Holding del narcotraffico. L'inchiesta consentirebbe dunque di far luce su una agguerrita consorteria calabrese in grado di contare su basi logistiche dislocate in più regioni della Penisola ma anche, e soprattutto, nei Paesi Bassi e in Germania. Una struttura ben organizzata ed economicamente florida, composta da numerosi accoliti e dotata di una vera e propria flotta di mezzi necessari per far giungere a destinazione la cocaina. In questo contesto, sarebbero emersi esponenti delle cosche dei Pelle-Vottari, Romeo alias “Stacchi” e Giorgi “Ciceri” di San Luca, molti dei quali già da anni stabilmente residenti in Nord Europa, luoghi da dove coordinavano agevolmente grosse importazioni di cocaina dall’America Latina, senza mai allentare i rapporti con la Calabria. Tra i personaggi considerati di vertice spiccano nomi blasonati nel panorama del traffico internazionale di stupefacenti: i fratelli Giuseppe (già latitante) e Francesco Marando, originari di Locri; Josè Manuel Mammoliti; Giovanni Giorgi (’63); Antonio Costadura, alias “U Tignusu; Domenico Romeo alias “Corleone”; Francesco Luca Romeo; Sebastiano Romeo; Domenico Strangio. Soggetti tutti che sarebbero stati deputati alla pianificazione delle importazioni ed al successivo smistamento della droga sul territorio nazionale, in particolare in Calabria e Lombardia, operando in un’ottica “prettamente aziendale”, spostando i loro interessi in Nord Europa, dove risulta più agevole ed economicamente vantaggioso procurarsi ingenti carichi di cocaina in arrivo direttamente dai Paesi produttori sudamericani, principalmente, nei sedimenti portuali di Anversa e Rottherdam.
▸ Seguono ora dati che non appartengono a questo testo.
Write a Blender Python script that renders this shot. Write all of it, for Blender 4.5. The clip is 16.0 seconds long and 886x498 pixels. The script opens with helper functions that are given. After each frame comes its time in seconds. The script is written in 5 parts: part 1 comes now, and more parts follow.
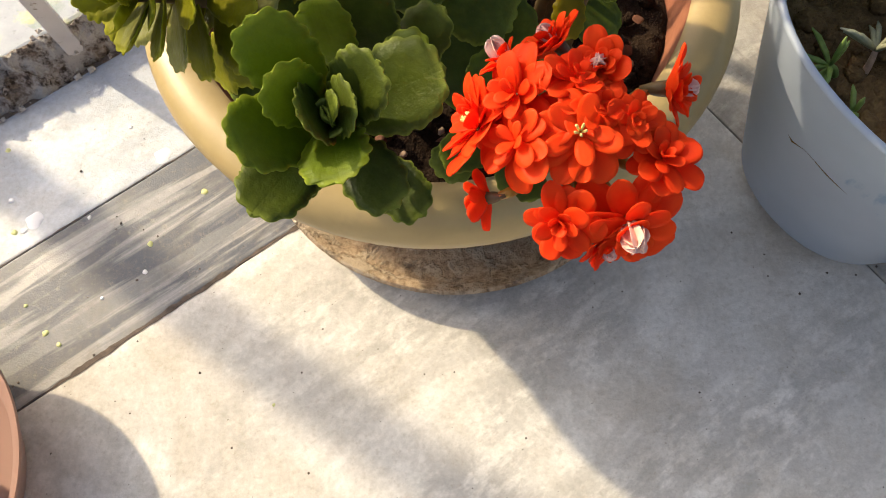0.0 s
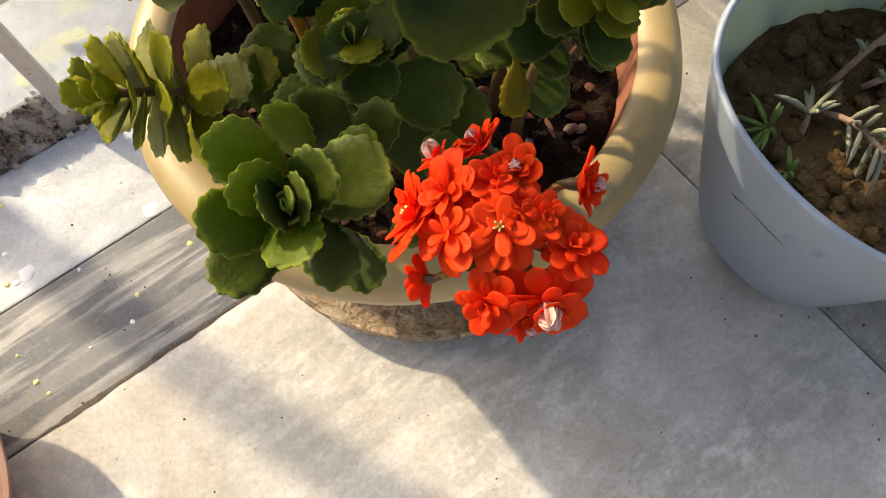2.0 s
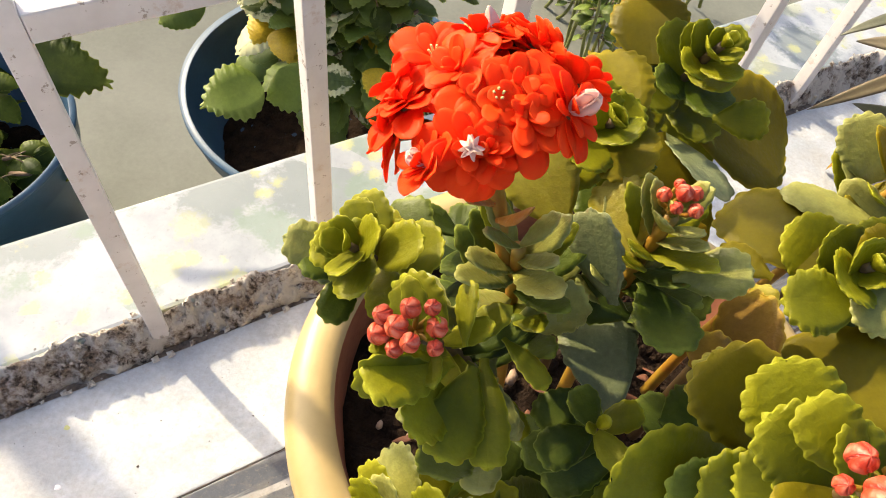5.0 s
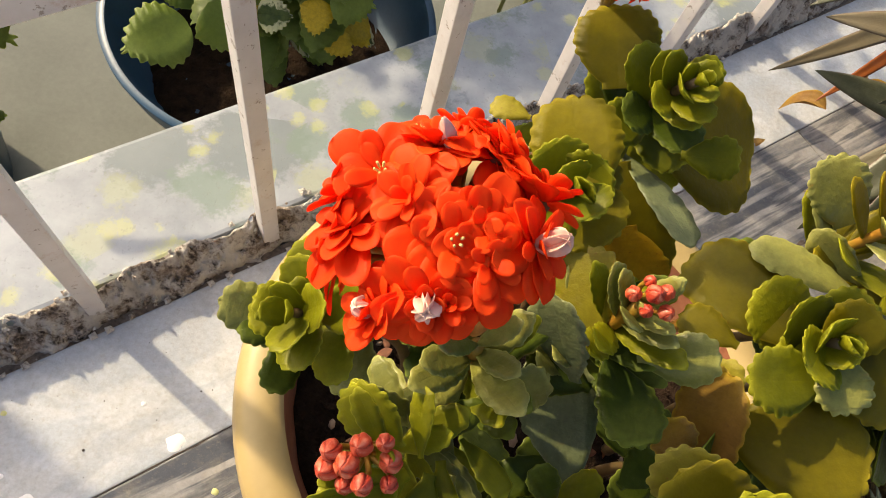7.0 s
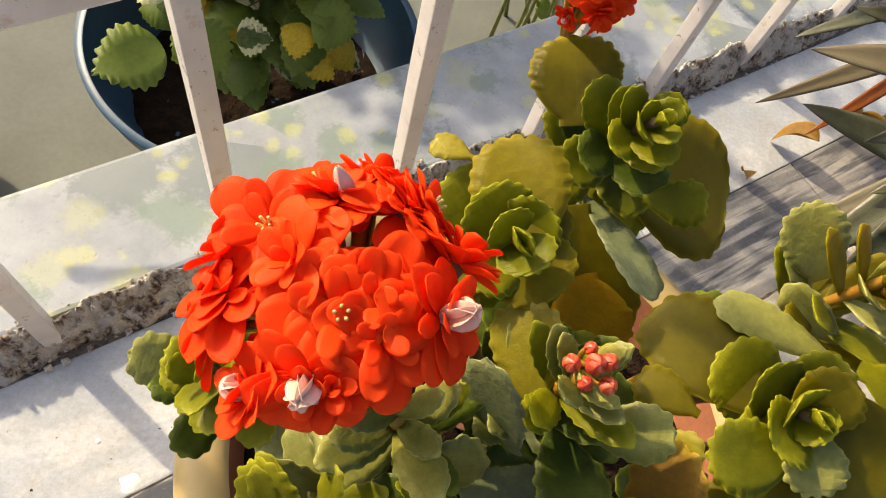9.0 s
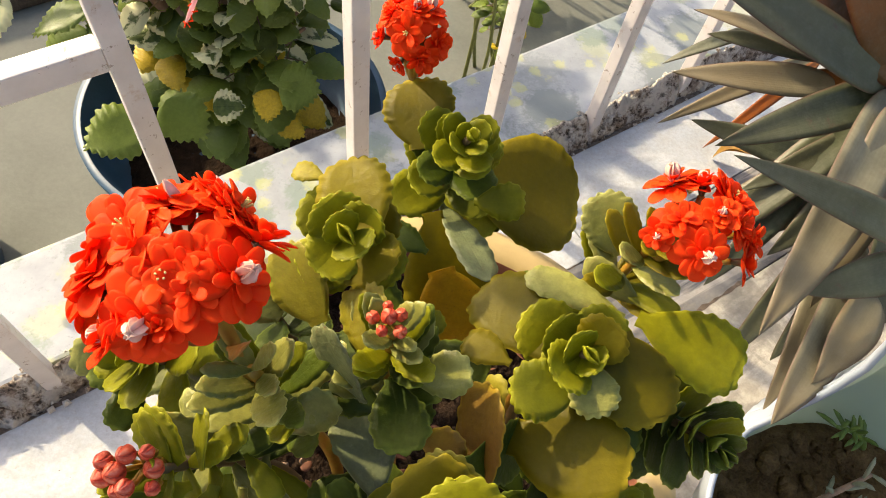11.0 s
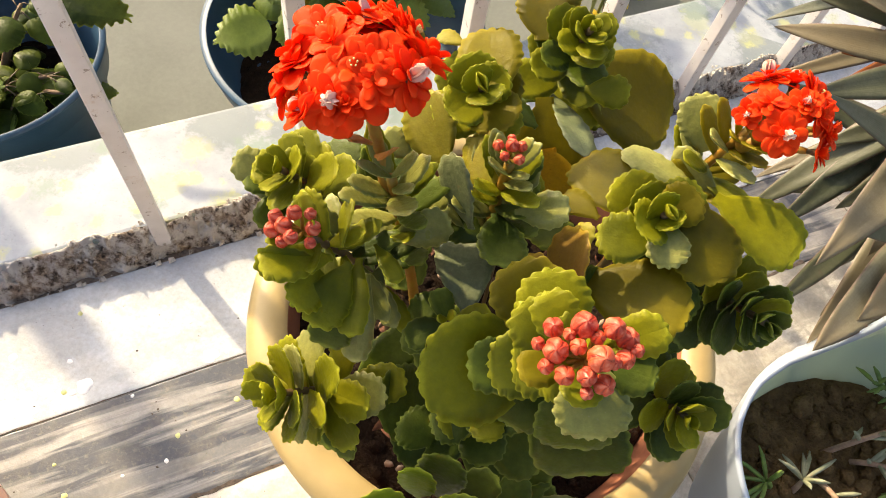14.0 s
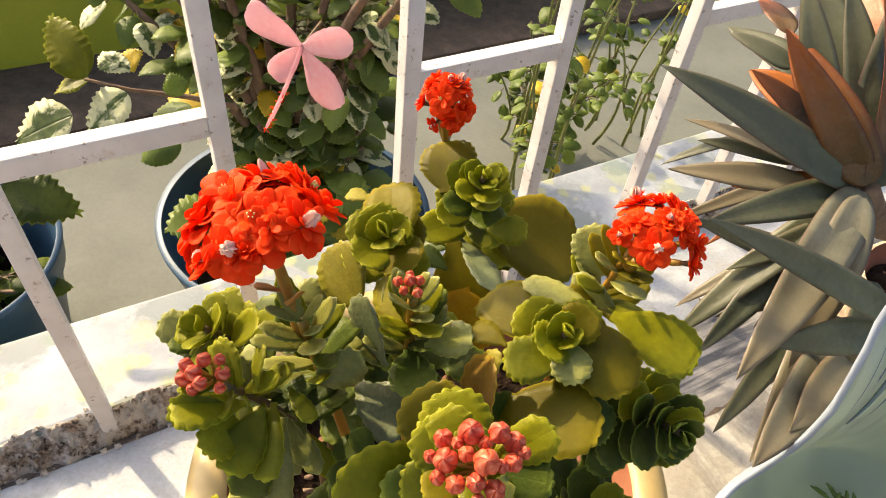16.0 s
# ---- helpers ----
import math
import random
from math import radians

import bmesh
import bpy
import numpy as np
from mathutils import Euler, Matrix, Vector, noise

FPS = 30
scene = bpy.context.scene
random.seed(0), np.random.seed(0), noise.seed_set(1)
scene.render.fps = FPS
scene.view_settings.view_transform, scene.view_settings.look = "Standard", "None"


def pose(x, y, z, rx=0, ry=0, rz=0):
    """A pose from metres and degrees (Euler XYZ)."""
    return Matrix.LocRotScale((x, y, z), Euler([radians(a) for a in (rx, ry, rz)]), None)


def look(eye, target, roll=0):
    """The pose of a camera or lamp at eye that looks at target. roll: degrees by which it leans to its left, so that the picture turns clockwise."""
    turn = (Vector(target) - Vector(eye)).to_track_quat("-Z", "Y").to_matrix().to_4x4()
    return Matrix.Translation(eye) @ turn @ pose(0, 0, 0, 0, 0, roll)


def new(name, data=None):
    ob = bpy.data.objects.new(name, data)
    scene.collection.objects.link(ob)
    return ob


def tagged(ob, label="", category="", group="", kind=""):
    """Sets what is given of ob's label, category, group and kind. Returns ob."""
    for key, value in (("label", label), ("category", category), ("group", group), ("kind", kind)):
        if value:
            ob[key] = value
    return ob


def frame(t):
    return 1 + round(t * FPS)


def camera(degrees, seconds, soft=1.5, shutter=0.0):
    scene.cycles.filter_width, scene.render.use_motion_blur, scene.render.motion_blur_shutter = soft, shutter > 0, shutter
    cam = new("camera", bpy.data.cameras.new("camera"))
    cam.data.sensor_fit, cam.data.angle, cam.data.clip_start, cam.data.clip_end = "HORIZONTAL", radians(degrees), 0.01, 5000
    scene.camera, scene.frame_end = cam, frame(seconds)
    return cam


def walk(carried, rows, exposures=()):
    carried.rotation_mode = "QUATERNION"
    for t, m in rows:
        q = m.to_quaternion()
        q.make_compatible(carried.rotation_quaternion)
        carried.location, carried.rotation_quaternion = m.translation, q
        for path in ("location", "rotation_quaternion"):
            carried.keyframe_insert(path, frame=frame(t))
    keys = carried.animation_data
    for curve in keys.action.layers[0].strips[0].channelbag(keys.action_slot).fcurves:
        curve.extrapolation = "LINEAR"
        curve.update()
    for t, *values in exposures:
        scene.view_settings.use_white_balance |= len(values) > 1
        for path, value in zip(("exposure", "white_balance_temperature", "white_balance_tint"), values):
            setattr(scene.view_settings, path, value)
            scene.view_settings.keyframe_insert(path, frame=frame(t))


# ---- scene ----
cam = camera(64.14, 16.0, 1.0, 0.0)
# seconds, eye, target, roll
PATH = [
    (0, (0.04118, 0.03054, 0.46317), (-0.00701, 0.37762, -0.47343), -5.52),
    (0.5, (0.02353, 0.02608, 0.46307), (-0.05935, 0.37044, -0.47211), -7.86),
    (1, (0.03376, 0.03908, 0.46249), (-0.01899, 0.42795, -0.45729), -4.16),
    (1.5, (0.04797, 0.04208, 0.48090), (0.00482, 0.44314, -0.43413), -4.75),
    (2, (0.05715, 0.03535, 0.49163), (0.01549, 0.41985, -0.43056), -4.57),
    (2.5, (0.06000, 0.03048, 0.49429), (0.01599, 0.38711, -0.43891), -5.10),
    (3, (0.06214, 0.03312, 0.49328), (0.05012, 0.40456, -0.43510), -0.39),
    (3.5, (0.04413, 0.04662, 0.49738), (0.04442, 0.45238, -0.41659), 3.60),
    (4, (-0.00564, 0.08441, 0.51648), (-0.02451, 0.53810, -0.37447), 5.30),
    (4.5, (-0.05744, 0.12616, 0.52309), (-0.04265, 0.64677, -0.33058), 12.34),
    (4.7, (-0.06549, 0.12802, 0.52864), (-0.07159, 0.69438, -0.29549), 12.02),
    (6.8, (-0.08781, 0.18900, 0.54772), (0.02006, 0.65674, -0.32954), 23.12),
    (7, (-0.08553, 0.19116, 0.54795), (0.01597, 0.63625, -0.34176), 22.77),
    (7.5, (-0.07751, 0.19688, 0.54623), (0.02746, 0.61765, -0.35484), 23.80),
    (8, (-0.07187, 0.21411, 0.54521), (0.01198, 0.64544, -0.35308), 21.06),
    (8.5, (-0.07256, 0.21674, 0.53648), (0.03525, 0.61604, -0.37398), 25.90),
    (9, (-0.06484, 0.21197, 0.53642), (0.02778, 0.68270, -0.34098), 22.11),
    (9.5, (-0.05072, 0.20988, 0.55119), (0.00470, 0.75653, -0.28433), 15.80),
    (10, (-0.02140, 0.20019, 0.55737), (0.05635, 0.74809, -0.27555), 15.94),
    (10.2, (-0.01008, 0.19330, 0.56460), (0.04636, 0.74789, -0.26561), 13.08),
    (12.3, (-0.00242, 0.15062, 0.59544), (0.02594, 0.62592, -0.28393), 12.94),
    (12.5, (-0.00313, 0.14514, 0.59578), (0.01876, 0.62295, -0.28241), 13.04),
    (13, (-0.00708, 0.12800, 0.59964), (-0.01459, 0.63383, -0.26296), 12.71),
    (13.5, (-0.01336, 0.11475, 0.60052), (-0.04714, 0.61792, -0.26300), 12.04),
    (14, (-0.01554, 0.09860, 0.59790), (-0.04148, 0.59211, -0.27146), 14.54),
    (14.5, (0.00043, 0.08177, 0.59665), (-0.03381, 0.61217, -0.25040), 12.84),
    (15, (0.01496, 0.07975, 0.59054), (-0.02892, 0.66203, -0.22126), 10.77),
    (15.5, (0.01986, 0.08263, 0.59745), (-0.01331, 0.73518, -0.15956), 10.32),
    (16, (0.01774, 0.08224, 0.60521), (-0.03731, 0.77305, -0.11573), 8.15),
]
EXPOSURES = [(0.0, 0.58, 6150, 10), (1.5, 0.46, 6150, 10), (3.0, 0.56, 6250, 10), (4.5, 1.12, 6200, 10), (7.0, 0.54, 6450, 10), (8.0, 0.64, 6450, 10), (9.0, 0.62, 6500, 10), (10.0, 0.70, 6500, 10), (12.5, 1.10, 6450, 10), (16.0, 1.0, 6650, 10)]
walk(cam, [(t, look(eye, target, roll)) for t, eye, target, roll in PATH], EXPOSURES)

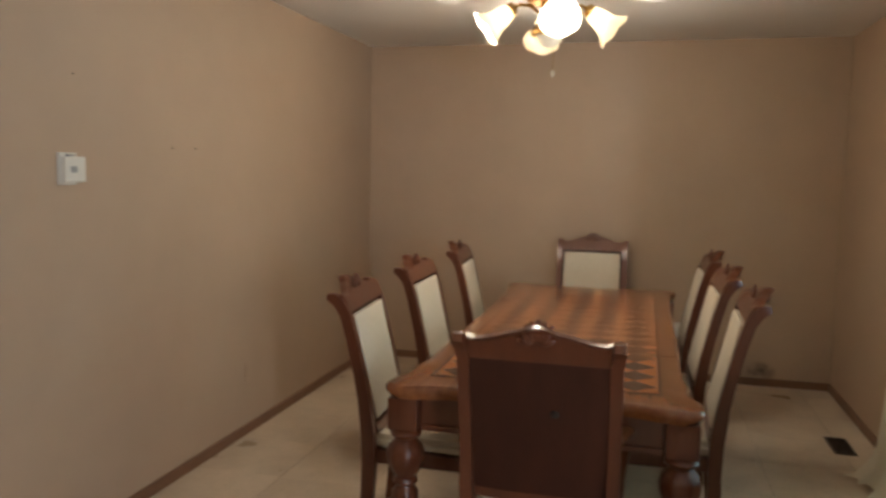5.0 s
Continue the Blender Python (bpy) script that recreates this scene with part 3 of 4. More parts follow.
for p_, c_ in ((0.26, (0.18, 0.15, 0.20, 1)), (0.36, (0.48, 0.30, 0.23, 1)), (0.56, (0.54, 0.34, 0.27, 1)), (0.74, (0.32, 0.24, 0.25, 1)), (0.9, (0.47, 0.33, 0.28, 1))):
    el = cr.elements.new(p_)
    el.color = c_
l_.new(rp_.outputs[0], n_["Principled BSDF"].inputs["Base Color"])
n_["Principled BSDF"].inputs["Roughness"].default_value = 0.8
DIMINK = material("dim_ink", (0.21, 0.16, 0.15), 0.8, scale=20)
INKDARK = material("dark_ink", (0.022, 0.022, 0.032), 0.8, scale=20)
ink("sunset_print", [(iw0, ih0), (iw1, ih0), (iw1, ih1), (iw0, ih1)], SUNSET, 1, "sunset sky over a dim sea")
ink("headland", [(iw1 - 0.0005, ih0 + 0.001), (iw1 - 0.0005, 0.125), (0.288, 0.120), (0.280, 0.098), (0.266, 0.104), (0.258, 0.070), (0.240, 0.066), (0.232, 0.044), (0.212, 0.040), (0.20, 0.022), (0.18, 0.026), (0.155, 0.006), (0.135, 0.004), (0.128, -0.02), (0.132, -0.05), (0.09, -0.072), (0.03, -0.086), (-0.06, -0.098), (iw0 + 0.0005, -0.115), (iw0 + 0.0005, ih0 + 0.001)], INKDARK, 2, "dark headland silhouette")
ink("lighthouse", [(0.098, -0.075), (0.118, -0.075), (0.113, 0.030), (0.102, 0.030)], DIMINK, 3, "dim lighthouse")
ink("lantern_room", [(0.100, 0.031), (0.113, 0.031), (0.109, 0.055), (0.104, 0.055)], INKDARK, 3)
ink("surf", [(0.108, -0.090), (0.158, -0.090), (0.150, -0.074), (0.118, -0.078)], PAPER, 4, "pale surf")
for z0 in (ih0 - 0.004, ih1 + 0.002):
    ink("mat_line", [(iw0 - 0.004, z0), (iw1 + 0.004, z0), (iw1 + 0.004, z0 + 0.002), (iw0 - 0.004, z0 + 0.002)], SAGE, 1)
ink("caption_bar", [(0.03, ih0 - 0.030), (0.15, ih0 - 0.030), (0.15, ih0 - 0.024), (0.03, ih0 - 0.024)], SAGE, 1, "small unreadable caption bar")
gq = bmesh.new()
gw, gh = pw / 2 - 0.046, ph / 2 - 0.046
gq.faces.new([gq.verts.new((u, -0.0095, v)) for u, v in ((-gw, -gh), (gw, -gh), (gw, gh), (-gw, gh))])
pg = part("glass", gq, GLASS, pic, "clear reflecting glass")
pg.visible_shadow = False

hw, hh = 0.62, 0.497
hp = thing("framed_picture", "black framed sepia landscape print with an arched top and sage mat", "picture", pose(0.486 + hw / 2, YF - 0.003, 1.744))
mitred(hw, hh, [(0.002, 0.0), (0.0, 0.018), (0.004, 0.022), (0.018, 0.020), (0.024, 0.010), (0.024, 0.002)], BLACK, hp)
part("mat", box(-hw / 2 + 0.023, hw / 2 - 0.023, -0.006, -0.001, -hh / 2 + 0.023, hh / 2 - 0.023), SAGE, hp, "sage green mat board")
SEPIA = material("sepia_print", (0.20, 0.17, 0.125), 0.85, second=(0.012, 0.011, 0.010), scale=22, stretch=(1, 1, 2.2), amount=0.16)
SEPIASKY = material("sepia_sky", (0.66, 0.60, 0.46), 0.85, second=(0.34, 0.30, 0.22), scale=10, amount=0.4)
arch = [(-0.215, -0.095), (0.215, -0.095), (0.215, 0.10)] + [(0.215 * math.cos(a), 0.10 + 0.065 * math.sin(a)) for a in [math.pi * k / 14 for k in range(1, 14)]] + [(-0.215, 0.10)]
part("print_border", prism([(u * 1.02, v * 1.02 + 0.0) for u, v in arch], 0.0004, 0, pose(0, -0.0064, 0)), INKDARK, hp, "thin dark border line")
part("sky_print", prism(arch, 0.0006, 0, pose(0, -0.0068, 0)), SEPIASKY, hp, "sepia engraved sky")
SEPIAMID = material("sepia_midtone", (0.36, 0.31, 0.225), 0.85, second=(0.10, 0.085, 0.065), scale=26, stretch=(1, 1, 1.6), amount=0.3)
woods = [(-0.213, -0.094), (0.213, -0.094), (0.213, 0.10), (0.185, 0.125), (0.165, 0.08), (0.14, 0.04), (0.11, 0.06), (0.085, 0.05), (0.065, 0.085), (0.05, 0.135), (0.02, 0.150), (0.0, 0.12), (-0.02, 0.14), (-0.05, 0.148), (-0.075, 0.12), (-0.11, 0.14), (-0.15, 0.13), (-0.18, 0.11), (-0.213, 0.09)]
part("woods_print", prism(woods, 0.0006, 0, pose(0, -0.0076, 0)), SEPIAMID, hp, "soft engraved woods")
for zz, x0, x1 in ((0.018, -0.19, 0.03), (-0.058, -0.205, -0.03)):
    part("water_print", prism([(x0, zz - 0.010), (x1, zz - 0.007), (x1 - 0.01, zz + 0.008), (x0 + 0.02, zz + 0.011)], 0.0005, 0, pose(0, -0.0082, 0)), SEPIASKY, hp, "pale stretch of water")
bank = [(-0.213, -0.094), (0.213, -0.094), (0.213, -0.02), (0.17, -0.03), (0.14, 0.005), (0.10, -0.015), (0.06, 0.01), (0.03, -0.04), (-0.02, -0.045), (-0.06, -0.075), (-0.213, -0.080)]
part("bank_print", prism(bank, 0.0005, 0, pose(0, -0.0083, 0)), SEPIA, hp, "dark engraved bank")
pine = [(-0.075, 0.03), (-0.065, 0.085), (-0.055, 0.12), (-0.045, 0.085), (-0.03, 0.095), (-0.012, 0.06), (0.0, 0.03)]
part("pine_print", prism(pine, 0.0005, 0, pose(0, -0.0083, 0)), SEPIA, hp, "dark engraved pines")
part("title_plate", box(-0.15, 0.15, -0.0072, -0.0062, -0.175, -0.135), PAPER, hp, "cream title plate")
part("title_bar", box(-0.10, 0.10, -0.0078, -0.0073, -0.158, -0.155), SEPIAMID, hp, "unreadable title bar")
part("glass", box(-hw / 2 + 0.0245, hw / 2 - 0.0245, -0.0115, -0.0095, -hh / 2 + 0.0245, hh / 2 - 0.0245), DULLGLASS, hp, "clear glass")

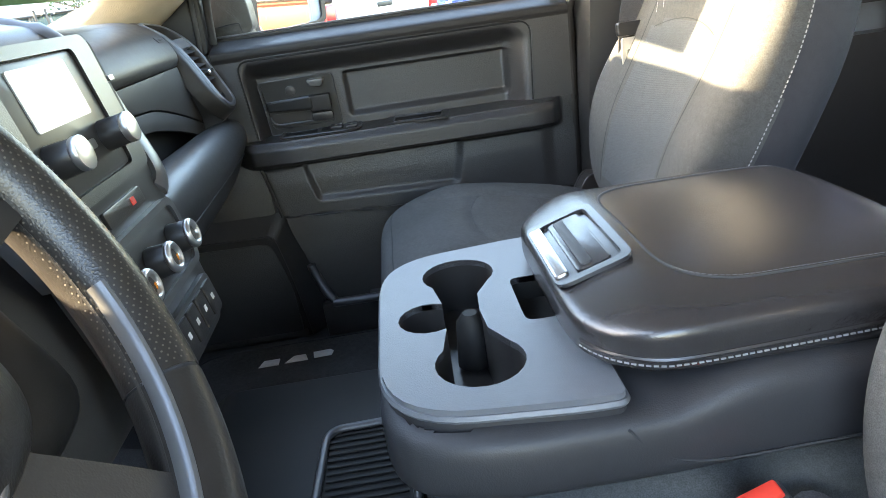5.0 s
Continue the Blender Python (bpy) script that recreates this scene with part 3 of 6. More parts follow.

Il compito di recuperare e modificare ad hoc numerose autovetture, dotate di complicatissimi doppifondi, così da renderle praticamente “impermeabili” ai normali controlli su strada da parte Forze di Polizia, sdarebbe stato poi affidato a un gruppo di pregiudicati turchi da anni trapiantati in Germania, dove gestivano un autonoleggio, mentre il trasporto del narcotico in Italia veniva delegato a fidati ed esperti corrieri che raggiungevano la Calabria e la Lombardia: qui la coca veniva così immessa in commercio.